Australian rules footballer

Philip Thomas Sandland (15 December 1882 - 13 July 1970) was an Australian rules footballer who played with North Adelaide in the South Australian Football Association (SAFA).

Sandland first came to notice as a footballer of some skill when he was a boarder at Saint Peter's College where he first represented the school's First XVIII in 1897 at the young age of 14 years and 6 months. He went on to play for the school's First XVIII in 1899 and 1900.

He joined North Adelaide Football Club in 1901 and debuted in the opening match of that season against West Torrens Football Club on the Adelaide Oval. Four matches later he represented the South Australian state side against Victoria. He went on to play 14 out of a possible 15 matches for North Adelaide in 1901.

Such was his form he was awarded the Magarey Medal. The award being in its infancy was nowhere as well known as it later became and upon being informed of his win Sandland knew nothing of it. According to Sandland, two days after the award had been decided at a League meeting Sandland "was standing on the Beehive corner and Alf Grayson (Norwood Football Club player and official), came up and congratulated him. 'What for?' he asked. 'You have won the Magarey Medal.' That was the first he had heard of it. Some weeks afterwards Phil was asked to attend a meeting of the North Adelaide Football Club committee at the Commercial Hotel in Tynte street when without any further palaver the medal was handed over."

After spending 1901 studying at the School of Mines Sandland returned to the family farm at Burra, South Australia in 1902, all but effectively ending his league football career. He returned to play one match in North's winning Grand Final side against the South Adelaide Football Club. He'd lost none of his style and was named in North's best on the day.

In 1903 he ventured down to Adelaide for the Public Holiday game against South Adelaide (June 8) and featured high in North's best in a winning side. He stayed on for the Saturday game as it was John Reedman's testimonial and again featured high in North's best as North kept Norwood goalless in the last quarter to give their popular skipper a win. That was to be his final match for North Adelaide.

He kept up with sport in his home town and became very well known for his cricket as well as his football prowess. He ended up moving to Western Australia in 1908, living in Moora where he continued playing football into the next decade.

When the South Australian state team visited Western Australia in 1939 Sandland greeted the team on their arrival and sort out Port Adelaide's champion Bob Quinn congratulating him on winning the previous season's Magarey Medal. He also showed Quinn his medal which he still proudly wore on his watch chain. He kept up an interest in the club's fortunes from afar and sent a telegram of good luck to the team for the 1949 Grand Final.

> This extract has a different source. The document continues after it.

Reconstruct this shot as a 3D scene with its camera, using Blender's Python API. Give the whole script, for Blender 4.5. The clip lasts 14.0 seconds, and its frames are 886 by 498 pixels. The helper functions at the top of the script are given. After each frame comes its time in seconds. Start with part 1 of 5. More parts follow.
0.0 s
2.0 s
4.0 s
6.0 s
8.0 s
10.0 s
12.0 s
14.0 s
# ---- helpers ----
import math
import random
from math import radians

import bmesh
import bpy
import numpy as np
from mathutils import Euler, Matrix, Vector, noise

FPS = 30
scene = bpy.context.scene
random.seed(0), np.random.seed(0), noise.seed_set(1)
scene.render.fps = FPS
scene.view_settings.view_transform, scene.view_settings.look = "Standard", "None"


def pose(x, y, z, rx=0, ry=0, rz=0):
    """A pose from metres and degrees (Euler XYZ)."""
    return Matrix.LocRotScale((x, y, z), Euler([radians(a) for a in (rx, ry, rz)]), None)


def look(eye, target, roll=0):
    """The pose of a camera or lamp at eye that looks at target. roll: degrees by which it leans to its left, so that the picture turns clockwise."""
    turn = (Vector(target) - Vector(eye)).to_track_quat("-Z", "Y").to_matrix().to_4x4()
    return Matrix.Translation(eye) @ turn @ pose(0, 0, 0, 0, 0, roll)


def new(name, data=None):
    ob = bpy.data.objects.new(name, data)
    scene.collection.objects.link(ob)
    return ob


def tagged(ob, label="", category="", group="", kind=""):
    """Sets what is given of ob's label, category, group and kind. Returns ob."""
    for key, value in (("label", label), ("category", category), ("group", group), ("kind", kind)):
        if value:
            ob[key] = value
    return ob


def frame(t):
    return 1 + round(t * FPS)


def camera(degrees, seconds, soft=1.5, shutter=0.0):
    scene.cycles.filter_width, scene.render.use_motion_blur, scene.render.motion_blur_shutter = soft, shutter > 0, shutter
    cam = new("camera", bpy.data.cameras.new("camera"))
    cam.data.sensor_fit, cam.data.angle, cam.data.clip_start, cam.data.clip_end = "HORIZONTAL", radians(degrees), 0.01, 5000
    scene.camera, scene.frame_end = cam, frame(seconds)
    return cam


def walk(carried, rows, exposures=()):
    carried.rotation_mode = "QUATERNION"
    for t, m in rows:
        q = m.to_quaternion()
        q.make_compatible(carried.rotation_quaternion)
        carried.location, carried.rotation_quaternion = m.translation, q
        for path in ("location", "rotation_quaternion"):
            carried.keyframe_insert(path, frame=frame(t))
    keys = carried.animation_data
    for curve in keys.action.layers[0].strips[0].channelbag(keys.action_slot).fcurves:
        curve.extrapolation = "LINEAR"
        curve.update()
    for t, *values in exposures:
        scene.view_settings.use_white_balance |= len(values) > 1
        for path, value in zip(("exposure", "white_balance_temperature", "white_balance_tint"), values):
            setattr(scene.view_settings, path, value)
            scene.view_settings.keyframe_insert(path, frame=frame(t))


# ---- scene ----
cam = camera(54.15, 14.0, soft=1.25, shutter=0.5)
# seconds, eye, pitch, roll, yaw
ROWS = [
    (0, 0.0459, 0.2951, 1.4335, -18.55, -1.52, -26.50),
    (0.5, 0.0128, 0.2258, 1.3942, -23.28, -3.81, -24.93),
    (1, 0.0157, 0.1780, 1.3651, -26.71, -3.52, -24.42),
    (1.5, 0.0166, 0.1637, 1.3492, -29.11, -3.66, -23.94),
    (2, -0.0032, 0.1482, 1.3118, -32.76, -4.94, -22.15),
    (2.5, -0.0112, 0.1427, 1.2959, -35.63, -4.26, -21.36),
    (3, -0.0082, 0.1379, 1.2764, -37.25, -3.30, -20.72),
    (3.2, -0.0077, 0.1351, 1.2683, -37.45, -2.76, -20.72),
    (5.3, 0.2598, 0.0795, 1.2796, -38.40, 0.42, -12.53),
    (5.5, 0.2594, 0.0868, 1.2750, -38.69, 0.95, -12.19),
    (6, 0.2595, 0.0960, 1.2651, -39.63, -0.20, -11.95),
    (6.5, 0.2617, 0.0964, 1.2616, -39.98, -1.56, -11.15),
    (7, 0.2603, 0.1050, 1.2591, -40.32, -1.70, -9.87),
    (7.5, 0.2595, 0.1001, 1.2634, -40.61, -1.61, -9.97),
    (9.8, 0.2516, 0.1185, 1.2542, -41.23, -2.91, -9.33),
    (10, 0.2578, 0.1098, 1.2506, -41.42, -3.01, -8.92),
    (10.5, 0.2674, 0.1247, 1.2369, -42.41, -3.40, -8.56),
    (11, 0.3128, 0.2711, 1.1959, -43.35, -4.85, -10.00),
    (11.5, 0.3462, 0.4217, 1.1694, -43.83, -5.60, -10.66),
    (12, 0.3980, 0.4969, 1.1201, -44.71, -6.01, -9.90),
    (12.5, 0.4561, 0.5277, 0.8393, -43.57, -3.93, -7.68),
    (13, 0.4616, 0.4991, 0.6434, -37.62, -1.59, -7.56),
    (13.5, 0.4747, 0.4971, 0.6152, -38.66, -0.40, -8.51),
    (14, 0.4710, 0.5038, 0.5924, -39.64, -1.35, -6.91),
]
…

In 1968 Sandland was invited back to the North Adelaide Football Club as a very special guest for their Magarey Medal dinner. As it turned out Barrie Robran won the first of his three Magarey Medals that year, so the oldest living Magarey Medalist got to be with the newest. It was to be Sandland's last journey to his home state, and he died on 13 July 1970 at Moora in Western Australia.